Mr. Giles said, he had not expected the subject would have been treated with ridicule, and that members in reply should advise others to go and write pamphlets. The motives of a branch of Government must necessarily differ from the motives of individuals expressed in their speeches. A majority of the House, when their sentiments are collected, speak the sense of the House. He adverted to the practice of the House when the President returns a bill, which had been mentioned by the opposers of the motion, and observed, that in cases of that kind the message of the President was acted upon. He observed on the importance of the subject, and insisted on the propriety of the House expressing their reasons for their vote. They owe it to themselves, to the United States, to the whole world, to exhibit their reasons for what the President has declared to be an unconstitutional call. For this purpose, the Message should be referred to a Committee of the Whole, where a proper motion would be brought forward, and could be freely discussed. If it had been proposed to refer the Message to a select committee, to place the business into a few hands, there might have been an objection, but a reference to a Committee of the Whole he considered quite unexceptionable.
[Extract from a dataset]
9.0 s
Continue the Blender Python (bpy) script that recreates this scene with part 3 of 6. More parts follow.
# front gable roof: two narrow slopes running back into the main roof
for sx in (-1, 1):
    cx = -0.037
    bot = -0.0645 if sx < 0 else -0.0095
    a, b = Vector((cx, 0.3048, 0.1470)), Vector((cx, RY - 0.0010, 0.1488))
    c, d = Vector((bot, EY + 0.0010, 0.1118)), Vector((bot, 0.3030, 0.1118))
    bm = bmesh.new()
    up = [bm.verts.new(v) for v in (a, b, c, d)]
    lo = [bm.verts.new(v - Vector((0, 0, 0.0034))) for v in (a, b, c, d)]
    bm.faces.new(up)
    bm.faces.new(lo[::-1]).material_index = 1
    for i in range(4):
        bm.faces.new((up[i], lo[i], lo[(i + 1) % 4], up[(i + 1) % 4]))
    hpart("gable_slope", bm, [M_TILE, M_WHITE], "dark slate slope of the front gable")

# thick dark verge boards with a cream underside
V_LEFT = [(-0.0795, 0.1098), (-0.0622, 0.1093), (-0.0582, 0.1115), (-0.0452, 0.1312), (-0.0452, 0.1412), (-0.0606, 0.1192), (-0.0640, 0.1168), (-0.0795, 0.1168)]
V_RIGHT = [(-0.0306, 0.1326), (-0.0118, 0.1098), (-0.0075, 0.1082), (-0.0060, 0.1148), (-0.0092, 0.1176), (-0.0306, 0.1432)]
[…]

Mr. N. Smith said the present was a most singular motion; and, after noticing the several reasons which had been given for the measure, thought none of them had any weight. He said the referring of the Message could only have one effect; it would engage three weeks more of their time; and yet, gentlemen who had been very economical with respect to time, on the late great constitutional point, by calling for the question from day to day, now proposed to consume it in the way proposed. He should, however, now show that economy on account of time, which had been so much insisted upon on a former occasion.
The yeas and nays were now taken on the question of a reference of the President's Message to a Committee of the Whole; and the motion was agreed to—yeas 55, nays 37.
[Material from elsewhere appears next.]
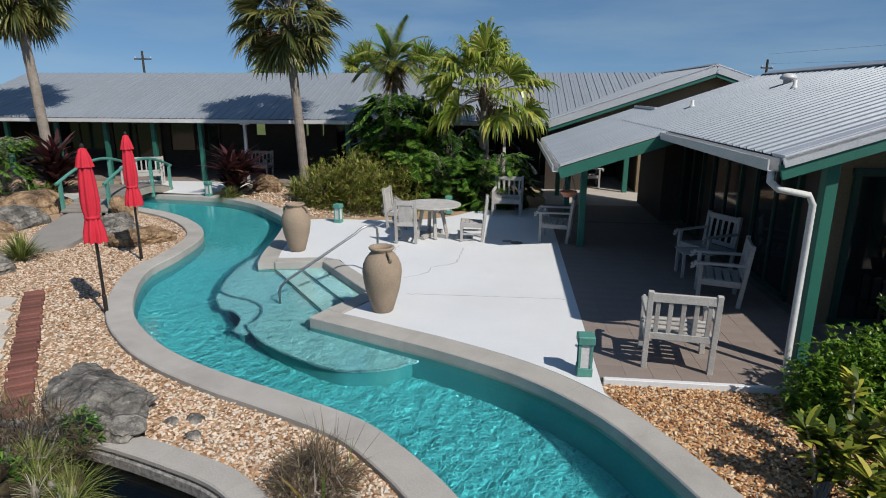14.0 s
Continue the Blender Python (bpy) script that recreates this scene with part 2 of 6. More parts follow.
M_STEEL = surface("brushed_steel", (0.30, 0.305, 0.31), (0.42, 0.425, 0.43), 0.3, 5, 80, 0.03, metal=1.0)


def rock_material(name, dark, mid, pale, spot=(0.5, 0.48, 0.44), scale=2.2):
    """Weathered stone: pale worn faces, dark growth in patches, lichen flecks, cracks and pits."""
    m, nt, b = nodes_of(name)
    tc = nt.nodes.new("ShaderNodeTexCoord")
    co = tc.outputs["Object"]
    big = node(nt, "ShaderNodeTexNoise", Scale=scale, Detail=8.0, Roughness=0.68)
    fine = node(nt, "ShaderNodeTexNoise", Scale=scale * 11, Detail=6.0, Roughness=0.7)
    for n in (big, fine):
        nt.links.new(co, n.inputs["Vector"])
    warped = mixed(nt, 0.25, co, big.outputs["Color"], "ADD")
    crack = node(nt, "ShaderNodeTexVoronoi", Scale=scale * 1.1)
    crack.feature = "DISTANCE_TO_EDGE"
    nt.links.new(warped, crack.inputs["Vector"])
    pits = node(nt, "ShaderNodeTexVoronoi", Scale=scale * 9)
    nt.links.new(warped, pits.inputs["Vector"])
    col = ramp(nt, big.outputs[0], [(0.34, dark), (0.47, mid), (0.58, pale), (0.68, mid)])
    grain = ramp(nt, fine.outputs[0], [(0.3, (0.45, 0.45, 0.45)), (0.52, (1, 1, 1)), (0.72, (1.5, 1.48, 1.42))])
    col = mixed(nt, 0.85, col, grain, "MULTIPLY")
    fleck = node(nt, "ShaderNodeTexNoise", Scale=scale * 4.2, Detail=5.0, Roughness=0.75)
    nt.links.new(warped, fleck.inputs["Vector"])
    col = mixed(nt, ramp(nt, fleck.outputs[0], [(0.6, (0, 0, 0)), (0.68, (0.75, 0.75, 0.75))]), col, spot)
    edge = ramp(nt, crack.outputs["Distance"], [(0.0, (0.25, 0.25, 0.25)), (0.045, (1, 1, 1))])
    col = mixed(nt, 0.5, col, edge, "MULTIPLY")
    nt.links.new(col, b.inputs["Base Color"])
    b.inputs["Roughness"].default_value = 0.93
    b.inputs["Specular IOR Level"].default_value = 0.2
    h = mixed(nt, 0.5, fine.outputs[0], pits.outputs["Distance"])
    h = mixed(nt, 0.5, h, edge)
    bumped(nt, b, h, 0.9, 0.03)
    return m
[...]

DEBATE ON THE PRESIDENT'S ANSWER.
April 6.—The House accordingly resolved itself into a Committee of the Whole on said Message.
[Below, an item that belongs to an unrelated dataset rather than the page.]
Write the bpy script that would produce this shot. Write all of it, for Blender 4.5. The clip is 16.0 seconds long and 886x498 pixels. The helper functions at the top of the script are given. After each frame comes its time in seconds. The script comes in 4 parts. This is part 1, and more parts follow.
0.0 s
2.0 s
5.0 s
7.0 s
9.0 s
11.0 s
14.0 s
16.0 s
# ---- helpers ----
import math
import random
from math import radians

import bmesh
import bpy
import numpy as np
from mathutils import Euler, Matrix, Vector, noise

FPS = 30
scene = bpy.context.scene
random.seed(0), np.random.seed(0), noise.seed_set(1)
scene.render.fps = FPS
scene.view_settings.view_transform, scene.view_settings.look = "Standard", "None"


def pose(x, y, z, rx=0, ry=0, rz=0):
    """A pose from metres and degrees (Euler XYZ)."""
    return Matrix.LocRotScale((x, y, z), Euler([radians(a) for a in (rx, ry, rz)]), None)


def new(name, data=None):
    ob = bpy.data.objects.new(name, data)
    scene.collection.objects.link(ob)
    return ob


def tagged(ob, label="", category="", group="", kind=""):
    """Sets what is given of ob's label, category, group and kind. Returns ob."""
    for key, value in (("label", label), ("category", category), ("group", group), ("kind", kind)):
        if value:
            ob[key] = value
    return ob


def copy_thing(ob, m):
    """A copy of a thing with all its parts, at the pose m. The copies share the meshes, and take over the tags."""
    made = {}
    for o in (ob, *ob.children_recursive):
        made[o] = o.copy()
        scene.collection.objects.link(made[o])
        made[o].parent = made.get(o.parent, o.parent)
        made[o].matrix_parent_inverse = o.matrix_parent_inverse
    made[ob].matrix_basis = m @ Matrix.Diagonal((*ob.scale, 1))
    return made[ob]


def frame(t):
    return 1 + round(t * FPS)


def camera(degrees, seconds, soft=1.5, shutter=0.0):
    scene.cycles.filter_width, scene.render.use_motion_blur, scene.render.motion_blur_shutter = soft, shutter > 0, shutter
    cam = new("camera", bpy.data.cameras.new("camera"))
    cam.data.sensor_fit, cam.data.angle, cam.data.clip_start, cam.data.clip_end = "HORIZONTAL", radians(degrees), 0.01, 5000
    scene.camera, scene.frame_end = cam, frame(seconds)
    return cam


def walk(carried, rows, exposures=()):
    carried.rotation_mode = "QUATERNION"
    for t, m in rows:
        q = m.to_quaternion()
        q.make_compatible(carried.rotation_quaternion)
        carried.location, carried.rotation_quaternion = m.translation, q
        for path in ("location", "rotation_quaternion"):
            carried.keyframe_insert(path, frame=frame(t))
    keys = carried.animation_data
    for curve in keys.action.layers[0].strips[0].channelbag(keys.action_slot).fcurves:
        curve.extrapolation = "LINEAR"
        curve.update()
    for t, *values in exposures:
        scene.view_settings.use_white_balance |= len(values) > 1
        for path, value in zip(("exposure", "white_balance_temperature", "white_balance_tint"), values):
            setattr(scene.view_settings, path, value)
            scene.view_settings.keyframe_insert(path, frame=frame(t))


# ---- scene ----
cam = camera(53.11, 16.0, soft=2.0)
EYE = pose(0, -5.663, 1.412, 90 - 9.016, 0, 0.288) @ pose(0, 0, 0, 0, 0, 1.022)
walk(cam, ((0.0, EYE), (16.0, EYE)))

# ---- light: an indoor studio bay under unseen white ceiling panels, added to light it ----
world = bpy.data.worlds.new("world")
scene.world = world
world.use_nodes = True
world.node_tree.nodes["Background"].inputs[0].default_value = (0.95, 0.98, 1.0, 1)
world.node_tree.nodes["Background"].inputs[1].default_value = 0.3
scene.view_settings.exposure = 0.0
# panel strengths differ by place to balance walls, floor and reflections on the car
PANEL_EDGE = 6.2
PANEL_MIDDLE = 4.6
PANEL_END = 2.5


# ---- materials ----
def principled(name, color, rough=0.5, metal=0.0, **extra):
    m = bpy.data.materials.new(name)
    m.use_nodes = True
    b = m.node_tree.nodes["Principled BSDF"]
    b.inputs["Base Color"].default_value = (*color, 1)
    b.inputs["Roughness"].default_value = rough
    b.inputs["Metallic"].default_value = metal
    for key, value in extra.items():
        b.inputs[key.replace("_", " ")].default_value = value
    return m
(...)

Mr. Blount brought forward the following resolutions:
"Resolved, That, it being declared by the second section of the second article of the constitution, 'that the President shall have power, by and with the advice of the Senate, to make Treaties, provided two-thirds of the Senate present concur,' the House of Representatives do not claim any agency in making Treaties; but, that when a Treaty stipulates regulations on any of the subjects submitted by the constitution to the power of Congress, it must depend, for its execution, as to such stipulations, on a law or laws to be passed by Congress. And it is the constitutional right and duty of the House of Representatives, in all such cases, to deliberate on the expediency or inexpediency of carrying such Treaty into effect, and to determine and act thereon, as, in their judgment, may be most conducive to the public good.[74]
"Resolved, That it is not necessary to the propriety of any application from this House to the Executive, for information desired by them, and which may relate to any constitutional functions of the House, that the purpose for which such information may be wanted, or to which the same may be applied, should be stated in the application."
Mr. Harper, Mr. Dayton, and Mr. Kitchell, offered a few remarks with respect to the propriety of considering the resolutions now moved, or those laid upon the table, by Mr. Kitchell, a few days ago. After which—
Mr. Madison rose, and spoke as follows: When the Message was first proposed to be committed, the proposition had been treated by some gentlemen not only with levity, but with ridicule. He persuaded himself that the subject would appear in a very different light to the committee; and he hoped that it would be discussed on both sides without either levity, intemperance, or illiberality.